Task to carry out » Identify every line in the records below that contains the word "Euler", and reproduce each one.

Record extracts »
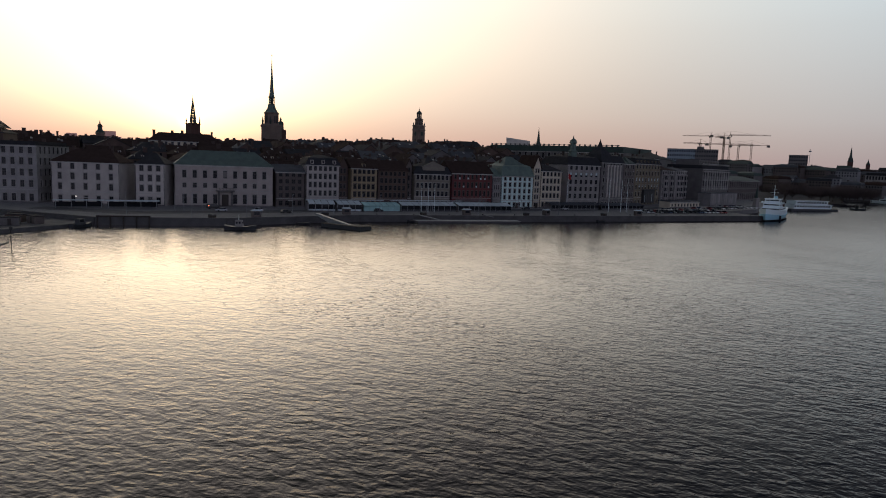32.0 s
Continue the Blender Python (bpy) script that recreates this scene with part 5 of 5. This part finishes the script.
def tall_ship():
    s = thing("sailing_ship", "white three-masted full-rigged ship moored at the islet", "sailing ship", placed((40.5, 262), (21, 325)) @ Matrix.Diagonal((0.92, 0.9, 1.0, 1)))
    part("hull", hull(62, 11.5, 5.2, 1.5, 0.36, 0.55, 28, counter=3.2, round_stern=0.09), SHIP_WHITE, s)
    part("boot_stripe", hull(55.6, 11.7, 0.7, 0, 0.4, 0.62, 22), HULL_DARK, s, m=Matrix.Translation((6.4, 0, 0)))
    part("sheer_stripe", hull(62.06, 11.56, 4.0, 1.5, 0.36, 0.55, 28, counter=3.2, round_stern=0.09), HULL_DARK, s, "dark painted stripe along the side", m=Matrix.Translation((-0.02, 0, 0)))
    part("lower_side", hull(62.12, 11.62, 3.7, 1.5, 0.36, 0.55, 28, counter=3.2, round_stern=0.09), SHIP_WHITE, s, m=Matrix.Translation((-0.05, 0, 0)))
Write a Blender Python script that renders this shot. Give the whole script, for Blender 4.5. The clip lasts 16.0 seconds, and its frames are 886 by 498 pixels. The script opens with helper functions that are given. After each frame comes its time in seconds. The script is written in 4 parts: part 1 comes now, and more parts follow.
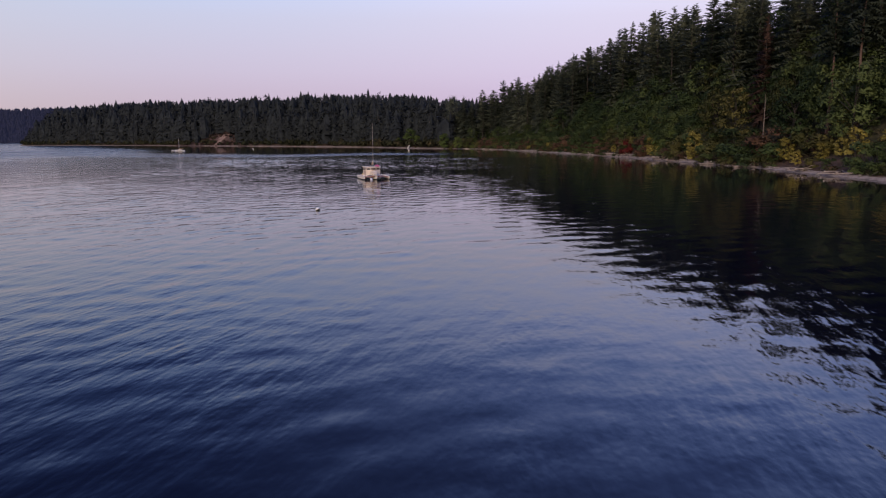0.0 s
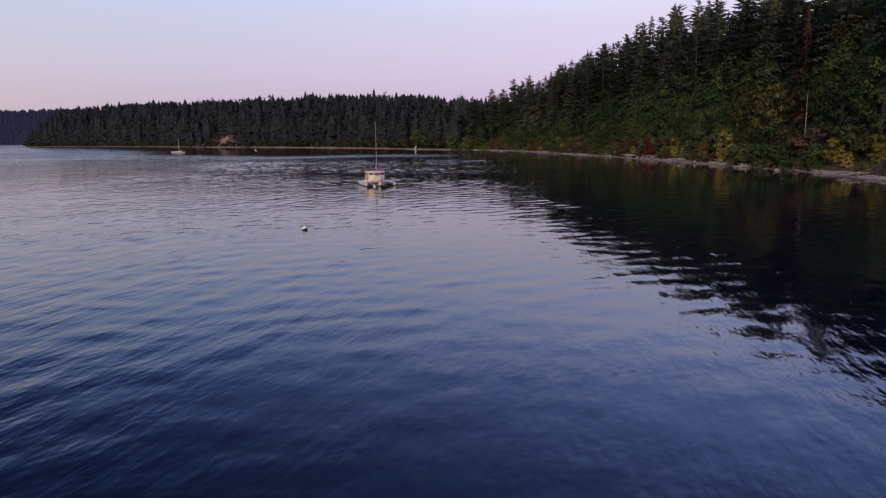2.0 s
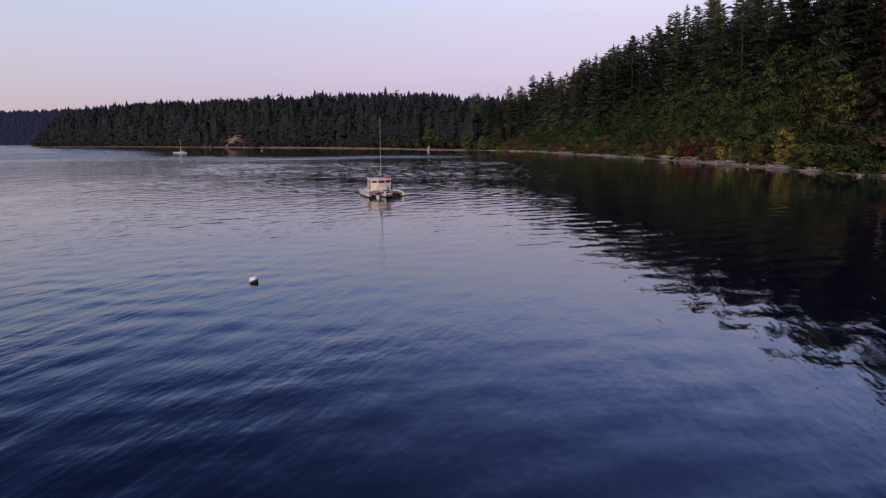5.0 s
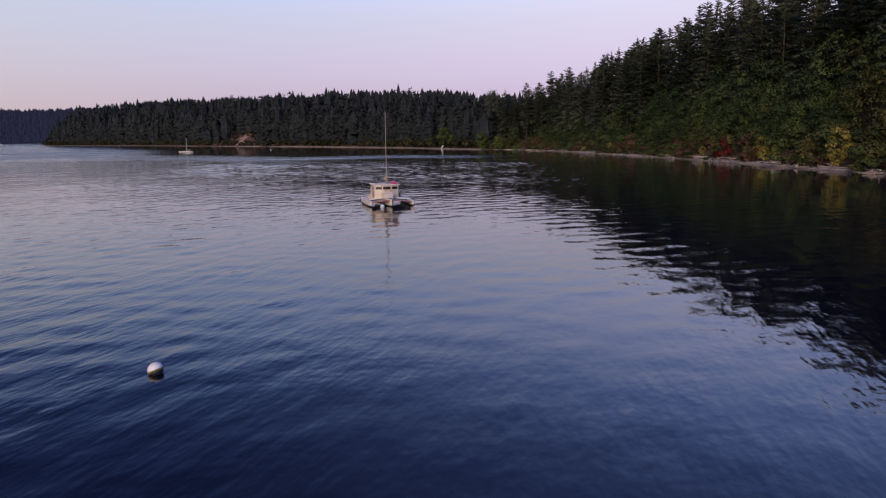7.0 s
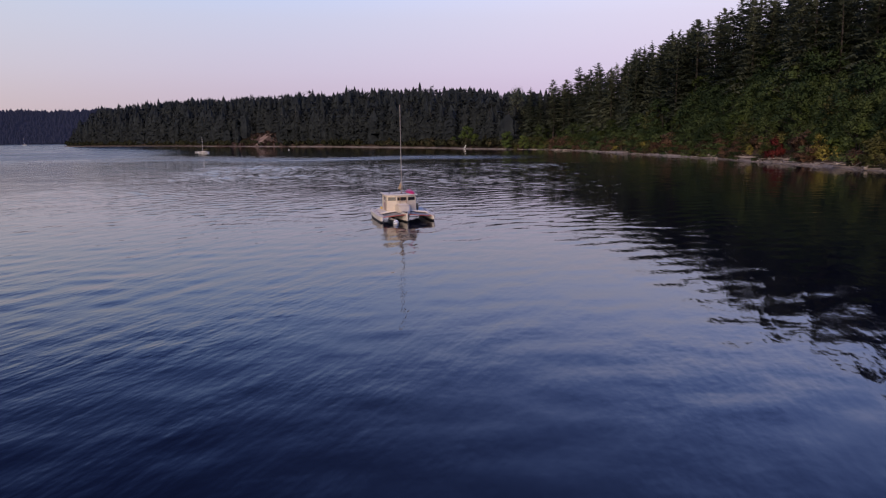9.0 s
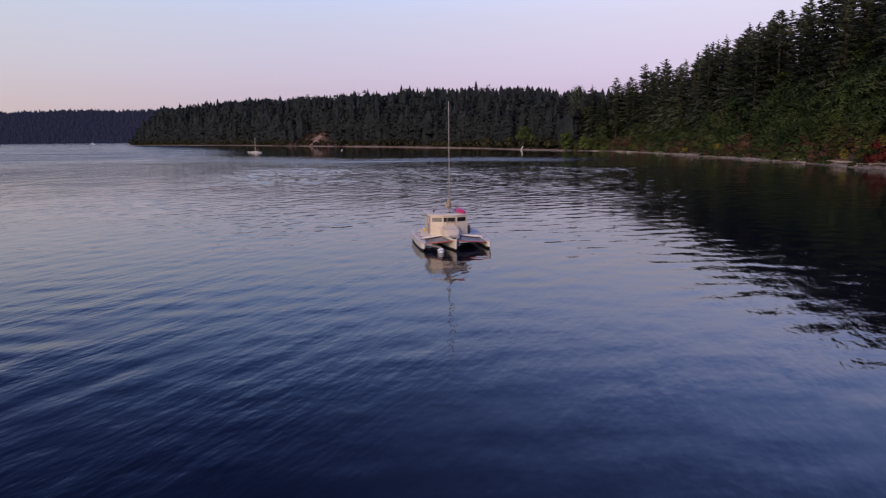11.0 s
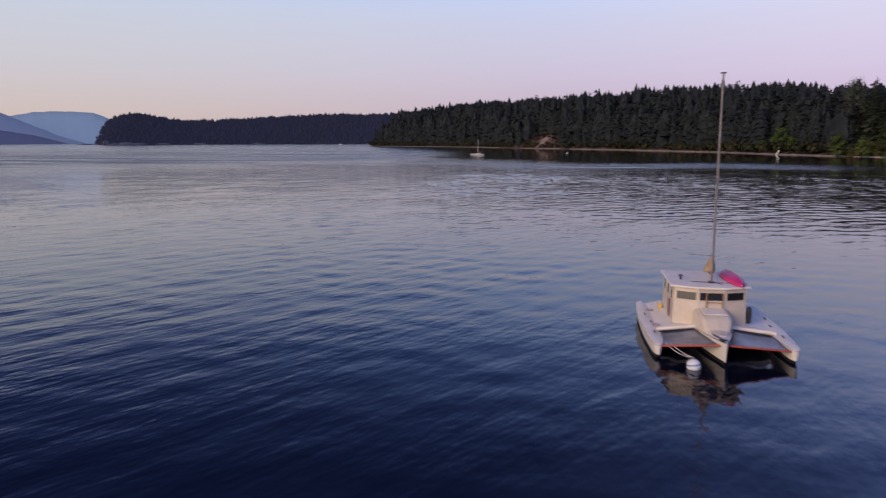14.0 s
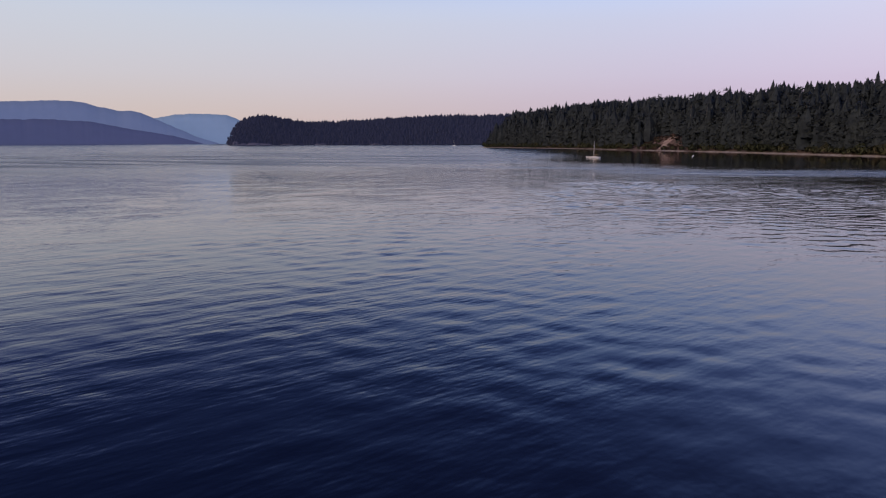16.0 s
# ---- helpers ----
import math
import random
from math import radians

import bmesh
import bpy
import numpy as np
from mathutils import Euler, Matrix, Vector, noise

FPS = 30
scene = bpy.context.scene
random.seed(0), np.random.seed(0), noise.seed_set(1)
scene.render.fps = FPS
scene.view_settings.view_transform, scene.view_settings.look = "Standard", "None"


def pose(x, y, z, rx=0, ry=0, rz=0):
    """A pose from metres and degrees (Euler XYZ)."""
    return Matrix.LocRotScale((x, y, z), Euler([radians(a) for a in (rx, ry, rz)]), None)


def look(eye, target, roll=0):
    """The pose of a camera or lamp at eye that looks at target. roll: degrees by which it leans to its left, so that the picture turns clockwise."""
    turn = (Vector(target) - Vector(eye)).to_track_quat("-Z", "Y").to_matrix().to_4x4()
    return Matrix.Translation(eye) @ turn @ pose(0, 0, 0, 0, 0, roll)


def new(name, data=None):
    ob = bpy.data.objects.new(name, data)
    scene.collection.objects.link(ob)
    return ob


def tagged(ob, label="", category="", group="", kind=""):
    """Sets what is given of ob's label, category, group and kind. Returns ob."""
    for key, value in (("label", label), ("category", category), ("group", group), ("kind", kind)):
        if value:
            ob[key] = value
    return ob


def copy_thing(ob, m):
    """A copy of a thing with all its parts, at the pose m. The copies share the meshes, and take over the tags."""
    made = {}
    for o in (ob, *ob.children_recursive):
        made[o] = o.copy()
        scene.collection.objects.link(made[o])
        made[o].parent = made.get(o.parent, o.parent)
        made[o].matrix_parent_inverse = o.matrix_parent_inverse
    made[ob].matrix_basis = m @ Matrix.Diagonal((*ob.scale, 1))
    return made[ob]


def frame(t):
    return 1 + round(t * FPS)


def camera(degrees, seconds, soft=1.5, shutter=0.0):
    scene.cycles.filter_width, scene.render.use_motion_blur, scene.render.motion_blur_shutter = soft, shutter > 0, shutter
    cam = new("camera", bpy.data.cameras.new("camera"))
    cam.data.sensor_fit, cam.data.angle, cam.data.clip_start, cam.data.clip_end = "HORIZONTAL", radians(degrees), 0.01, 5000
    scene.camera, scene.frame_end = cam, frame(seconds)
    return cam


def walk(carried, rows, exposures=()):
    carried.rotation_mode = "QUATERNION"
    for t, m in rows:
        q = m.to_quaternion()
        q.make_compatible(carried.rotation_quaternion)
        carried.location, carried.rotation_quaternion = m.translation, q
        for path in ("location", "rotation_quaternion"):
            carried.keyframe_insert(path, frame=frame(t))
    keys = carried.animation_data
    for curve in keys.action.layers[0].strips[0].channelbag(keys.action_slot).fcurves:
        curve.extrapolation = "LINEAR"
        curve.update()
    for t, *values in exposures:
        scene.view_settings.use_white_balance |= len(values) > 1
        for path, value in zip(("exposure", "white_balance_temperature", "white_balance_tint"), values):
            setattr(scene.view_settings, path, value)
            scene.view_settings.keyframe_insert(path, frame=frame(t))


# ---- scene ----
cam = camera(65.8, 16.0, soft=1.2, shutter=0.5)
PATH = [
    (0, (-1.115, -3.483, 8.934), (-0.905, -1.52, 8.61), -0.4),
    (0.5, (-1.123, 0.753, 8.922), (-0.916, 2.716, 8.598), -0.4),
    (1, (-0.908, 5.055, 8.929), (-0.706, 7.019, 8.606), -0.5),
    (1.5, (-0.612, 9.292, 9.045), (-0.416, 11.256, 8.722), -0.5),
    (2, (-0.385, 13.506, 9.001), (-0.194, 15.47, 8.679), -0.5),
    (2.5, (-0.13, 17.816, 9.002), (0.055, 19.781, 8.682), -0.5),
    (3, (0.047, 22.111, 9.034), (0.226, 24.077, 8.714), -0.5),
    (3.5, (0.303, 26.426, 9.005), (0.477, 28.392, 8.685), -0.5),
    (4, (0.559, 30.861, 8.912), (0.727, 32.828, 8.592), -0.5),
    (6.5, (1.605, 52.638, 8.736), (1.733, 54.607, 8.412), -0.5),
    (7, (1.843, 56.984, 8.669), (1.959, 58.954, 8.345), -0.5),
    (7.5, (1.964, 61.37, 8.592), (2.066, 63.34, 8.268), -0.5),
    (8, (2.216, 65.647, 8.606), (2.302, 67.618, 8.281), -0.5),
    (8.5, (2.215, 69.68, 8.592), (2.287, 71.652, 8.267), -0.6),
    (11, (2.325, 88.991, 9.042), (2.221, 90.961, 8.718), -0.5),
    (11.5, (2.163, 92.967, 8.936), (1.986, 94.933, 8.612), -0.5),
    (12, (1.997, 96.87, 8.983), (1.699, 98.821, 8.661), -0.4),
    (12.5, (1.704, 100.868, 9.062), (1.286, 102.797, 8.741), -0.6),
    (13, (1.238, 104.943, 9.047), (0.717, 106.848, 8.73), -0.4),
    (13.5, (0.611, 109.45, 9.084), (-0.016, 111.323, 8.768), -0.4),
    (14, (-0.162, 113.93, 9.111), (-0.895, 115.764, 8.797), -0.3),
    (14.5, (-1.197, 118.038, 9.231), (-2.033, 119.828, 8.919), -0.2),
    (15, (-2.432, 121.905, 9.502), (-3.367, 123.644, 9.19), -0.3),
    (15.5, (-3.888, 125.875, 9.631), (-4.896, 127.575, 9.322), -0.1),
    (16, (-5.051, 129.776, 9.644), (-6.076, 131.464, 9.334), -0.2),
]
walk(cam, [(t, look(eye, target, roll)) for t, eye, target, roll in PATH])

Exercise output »
from mathutils import Euler, Matrix, Vector, noise
    """A pose from metres and degrees (Euler XYZ)."""
    return Matrix.LocRotScale((x, y, z), Euler([radians(a) for a in (rx, ry, rz)]), None)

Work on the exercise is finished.